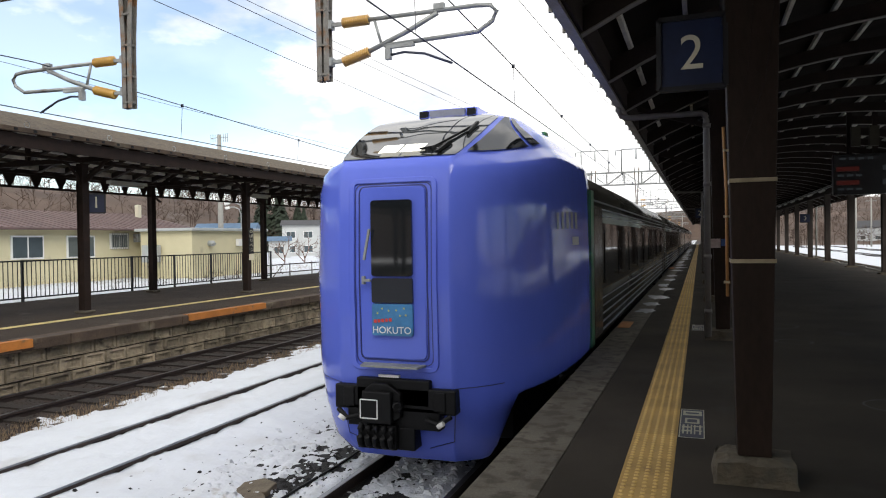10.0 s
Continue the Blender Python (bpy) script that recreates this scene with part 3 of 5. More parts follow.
def ring(bm, hw, z0, z1, r, w, proud):
    o, i = round_rect(hw, z0, z1, r), round_rect(hw - w, z0 + w, z1 - w, max(0.01, r - w))
    n = len(o)
    loops = []
    for pts, d in ((o, -0.004), (o, proud), (i, proud), (i, -0.004)):
        loops.append([bm.verts.new((x, shell(abs(x) / 0.58, z).y - d, z)) for x, z in pts])
    for a, b in zip(loops, loops[1:]):
        for k in range(n):
            bm.faces.new((a[k], a[(k + 1) % n], b[(k + 1) % n], b[k])).smooth = False


def plate(bm, hw, z0, z1, r, proud, x=0.0, depth=None):
    pts = round_rect(hw, z0, z1, r)
    ym = min(front_y(z0), front_y(z1)) - proud
    back = depth if depth is not None else 0.03
    r0, r1 = [bm.verts.new((x + px, ym, z)) for px, z in pts], [bm.verts.new((x + px, ym + back, z)) for px, z in pts]
    n = len(pts)
    bm.faces.new(r0)
    for k in range(n):
        bm.faces.new((r0[k], r1[k], r1[(k + 1) % n], r0[(k + 1) % n]))


M_LAMP = glow("headlamp_glow", (1.0, 0.97, 0.85), 1.0)
M_WHITE = mat("white_paint", (0.75, 0.75, 0.73), 0.5, var=0.06, scale=3, bump=0.05)
M_SIGNBLUE = mat("sign_sky_blue", (0.05, 0.20, 0.42), 0.35, var=0.2, scale=5, bump=0.0)
M_REDPAINT = mat("red_paint", (0.6, 0.05, 0.04), 0.5, var=0.1)
M_STAR = mat("star_yellow", (0.6, 0.55, 0.12), 0.5, var=0.1)
M_GREEN = mat("green_band", (0.03, 0.16, 0.05), 0.3, var=0.1)
M_SEAM = mat("seam_blue", (0.022, 0.03, 0.16), 0.4, var=0.1)
M_SEAT = mat("grey_trim", (0.22, 0.23, 0.25), 0.5, var=0.2)


def train():
    t = thing("train", pose(-2.82, NOSE_Y, RAIL_Z), "glossy blue-nosed diesel express train with dark steel carriages", "train")
    bm = B()
    zs = sorted(set(ZS + [0.5, 0.9, 1.4, 1.7, 2.3, 2.6, 3.0, 3.15, 3.3, 3.37, 3.43, 3.57, 3.64, 3.7, 3.81]))
    us = [k / 4 for k in range(0, 4)] + [0.9, 0.97] + [1 + k / 5 for k in range(26)]
    rows = []
    for z in zs:
        h = [shell(u, z) for u in us]
        full = [Vector((-p.x, p.y, p.z)) for p in reversed(h)] + h[1:]
        rows.append([bm.verts.new(p) for p in full])
    for r0, r1 in zip(rows, rows[1:]):
        for k in range(len(r0) - 1):
            bm.faces.new((r0[k], r0[k + 1], r1[k + 1], r1[k])).smooth = True
    bm.faces.new(rows[-1])
    bm.faces.new([r[-1] for r in rows] + [r[0] for r in reversed(rows)])
    cab = part("cab", bm, M_BLUE, t, "glossy blue rounded driving cab")
    # glazing
    bm = B()
    skin_patch(bm, [(-1.02, 3.225), (1.02, 3.225), (1.02, 3.80), (-1.02, 3.80)], 16)
    for v in bm.verts:
        if v.co.z > 3.74:
            cut = max(0.0, abs(v.co.x) - 0.5) * 0.3
            v.co.z -= cut * 0.4
            v.co.y -= cut
    ws = part("windscreen", bm, M_GLASS, cab, "sloping dark windscreen")
    for sd in (1, -1):
        bm = B()
        skin_patch(bm, [(1.28, 3.27), (3.7, 3.30), (2.35, 3.73), (1.68, 3.74)], 8, (0.014, -0.004, 0.008), sd)
        part("side_window", bm, M_GLASS, cab, "triangular dark side window")
        bm = B()
        skin_patch(bm, [(3.88, 3.31), (4.25, 3.33), (3.0, 3.72), (2.6, 3.72)], 6, (0.014, -0.002, 0.008), sd)
        part("quarter_window", bm, M_GLASS, cab)
    # wipers
    bm = B()
    for u0, z0, u1, z1 in ((0.50, 3.29, 0.80, 3.56), (0.32, 3.29, 0.68, 3.33)):
        a, b = shell(u0, z0), shell(u1, z1)
        o = Vector((0, -0.035, 0.02))
        beam(bm, a + o, b + o, 0.022)
        d = (b - a).normalized()
        beam(bm, b + o - d * 0.05 + Vector((0.02, -0.16, -0.08)), b + o + Vector((0.02, 0.10, 0.05)), 0.03)
    box(bm, 0.26, 0.36, 0.26, 0.32, 3.28, 3.33)
    part("wiper", bm, M_BLACK, cab, "black wiper arm")
    # headlamps behind the foot of the windscreen
    for u0, u1 in ((-0.36, -0.02), (0.02, 0.36)):
        bm = B()
        skin_patch(bm, [(u0, 3.265), (u1, 3.265), (u1, 3.36), (u0, 3.36)], 5, (0, -0.032, 0.020))
        part("headlamp", bm, M_LAMP, cab, "lit white headlamp")
    # roof lamp box
    bm = B()
    prism(bm, [(1.62, 3.80), (1.72, 3.975), (1.82, 3.99), (2.5, 3.97), (2.8, 3.84), (2.8, 3.80)], -0.40, 0.40, "x")
    for v in bm.verts:
        if v.co.z > 3.9:
            v.co.x *= 0.86
    rb = part("roof_housing", bm, M_BLUE, t, "blue roof lamp housing", 0.015)
    bm = B()
    box(bm, -0.22, 0.22, 1.635, 1.70, 3.87, 3.95)
    part("lamp_panel", bm, M_SEAT, rb, "pale lamp panel")
    for sx in (-1, 1):
        bm = B()
        box(bm, min(sx * 0.25, sx * 0.35), max(sx * 0.25, sx * 0.35), 1.638, 1.70, 3.86, 3.95)
        part("grille", bm, M_BLACK, rb)
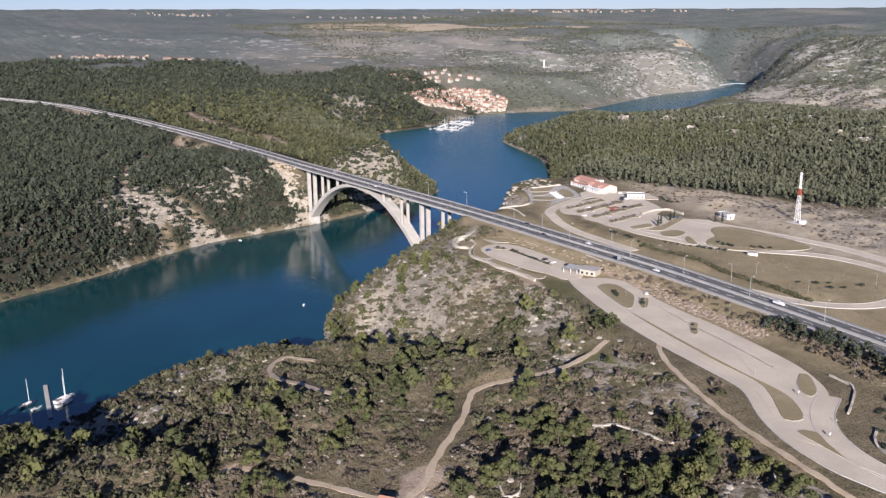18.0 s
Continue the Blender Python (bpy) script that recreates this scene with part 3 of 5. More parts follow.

******************************

Reproduce the whole listing above word for word, but not its pictures.

__Output below__.
10.0 s
Continue the Blender Python (bpy) script that recreates this scene with part 3 of 5. More parts follow.
def ring(bm, hw, z0, z1, r, w, proud):
    o, i = round_rect(hw, z0, z1, r), round_rect(hw - w, z0 + w, z1 - w, max(0.01, r - w))
    n = len(o)
    loops = []
    for pts, d in ((o, -0.004), (o, proud), (i, proud), (i, -0.004)):
        loops.append([bm.verts.new((x, shell(abs(x) / 0.58, z).y - d, z)) for x, z in pts])
    for a, b in zip(loops, loops[1:]):
        for k in range(n):
            bm.faces.new((a[k], a[(k + 1) % n], b[(k + 1) % n], b[k])).smooth = False


def plate(bm, hw, z0, z1, r, proud, x=0.0, depth=None):
    pts = round_rect(hw, z0, z1, r)
    ym = min(front_y(z0), front_y(z1)) - proud
    back = depth if depth is not None else 0.03
    r0, r1 = [bm.verts.new((x + px, ym, z)) for px, z in pts], [bm.verts.new((x + px, ym + back, z)) for px, z in pts]
    n = len(pts)
    bm.faces.new(r0)
    for k in range(n):
        bm.faces.new((r0[k], r1[k], r1[(k + 1) % n], r0[(k + 1) % n]))


M_LAMP = glow("headlamp_glow", (1.0, 0.97, 0.85), 1.0)
M_WHITE = mat("white_paint", (0.75, 0.75, 0.73), 0.5, var=0.06, scale=3, bump=0.05)
M_SIGNBLUE = mat("sign_sky_blue", (0.05, 0.20, 0.42), 0.35, var=0.2, scale=5, bump=0.0)
M_REDPAINT = mat("red_paint", (0.6, 0.05, 0.04), 0.5, var=0.1)
M_STAR = mat("star_yellow", (0.6, 0.55, 0.12), 0.5, var=0.1)
M_GREEN = mat("green_band", (0.03, 0.16, 0.05), 0.3, var=0.1)
M_SEAM = mat("seam_blue", (0.022, 0.03, 0.16), 0.4, var=0.1)
M_SEAT = mat("grey_trim", (0.22, 0.23, 0.25), 0.5, var=0.2)


def train():
    t = thing("train", pose(-2.82, NOSE_Y, RAIL_Z), "glossy blue-nosed diesel express train with dark steel carriages", "train")
    bm = B()
    zs = sorted(set(ZS + [0.5, 0.9, 1.4, 1.7, 2.3, 2.6, 3.0, 3.15, 3.3, 3.37, 3.43, 3.57, 3.64, 3.7, 3.81]))
    us = [k / 4 for k in range(0, 4)] + [0.9, 0.97] + [1 + k / 5 for k in range(26)]
    rows = []
    for z in zs:
        h = [shell(u, z) for u in us]
        full = [Vector((-p.x, p.y, p.z)) for p in reversed(h)] + h[1:]
        rows.append([bm.verts.new(p) for p in full])
    for r0, r1 in zip(rows, rows[1:]):
        for k in range(len(r0) - 1):
            bm.faces.new((r0[k], r0[k + 1], r1[k + 1], r1[k])).smooth = True
    bm.faces.new(rows[-1])
    bm.faces.new([r[-1] for r in rows] + [r[0] for r in reversed(rows)])
    cab = part("cab", bm, M_BLUE, t, "glossy blue rounded driving cab")
    # glazing
    bm = B()
    skin_patch(bm, [(-1.02, 3.225), (1.02, 3.225), (1.02, 3.80), (-1.02, 3.80)], 16)
    for v in bm.verts:
        if v.co.z > 3.74:
            cut = max(0.0, abs(v.co.x) - 0.5) * 0.3
            v.co.z -= cut * 0.4
            v.co.y -= cut
    ws = part("windscreen", bm, M_GLASS, cab, "sloping dark windscreen")
    for sd in (1, -1):
        bm = B()
        skin_patch(bm, [(1.28, 3.27), (3.7, 3.30), (2.35, 3.73), (1.68, 3.74)], 8, (0.014, -0.004, 0.008), sd)
        part("side_window", bm, M_GLASS, cab, "triangular dark side window")
        bm = B()
        skin_patch(bm, [(3.88, 3.31), (4.25, 3.33), (3.0, 3.72), (2.6, 3.72)], 6, (0.014, -0.002, 0.008), sd)
        part("quarter_window", bm, M_GLASS, cab)
    # wipers
    bm = B()
    for u0, z0, u1, z1 in ((0.50, 3.29, 0.80, 3.56), (0.32, 3.29, 0.68, 3.33)):
        a, b = shell(u0, z0), shell(u1, z1)
        o = Vector((0, -0.035, 0.02))
        beam(bm, a + o, b + o, 0.022)
        d = (b - a).normalized()
        beam(bm, b + o - d * 0.05 + Vector((0.02, -0.16, -0.08)), b + o + Vector((0.02, 0.10, 0.05)), 0.03)
    box(bm, 0.26, 0.36, 0.26, 0.32, 3.28, 3.33)
    part("wiper", bm, M_BLACK, cab, "black wiper arm")
    # headlamps behind the foot of the windscreen
    for u0, u1 in ((-0.36, -0.02), (0.02, 0.36)):
        bm = B()
        skin_patch(bm, [(u0, 3.265), (u1, 3.265), (u1, 3.36), (u0, 3.36)], 5, (0, -0.032, 0.020))
        part("headlamp", bm, M_LAMP, cab, "lit white headlamp")
    # roof lamp box
    bm = B()
    prism(bm, [(1.62, 3.80), (1.72, 3.975), (1.82, 3.99), (2.5, 3.97), (2.8, 3.84), (2.8, 3.80)], -0.40, 0.40, "x")
    for v in bm.verts:
        if v.co.z > 3.9:
            v.co.x *= 0.86
    rb = part("roof_housing", bm, M_BLUE, t, "blue roof lamp housing", 0.015)
    bm = B()
    box(bm, -0.22, 0.22, 1.635, 1.70, 3.87, 3.95)
    part("lamp_panel", bm, M_SEAT, rb, "pale lamp panel")
    for sx in (-1, 1):
        bm = B()
        box(bm, min(sx * 0.25, sx * 0.35), max(sx * 0.25, sx * 0.35), 1.638, 1.70, 3.86, 3.95)
        part("grille", bm, M_BLACK, rb)
18.0 s
Continue the Blender Python (bpy) script that recreates this scene with part 3 of 5. More parts follow.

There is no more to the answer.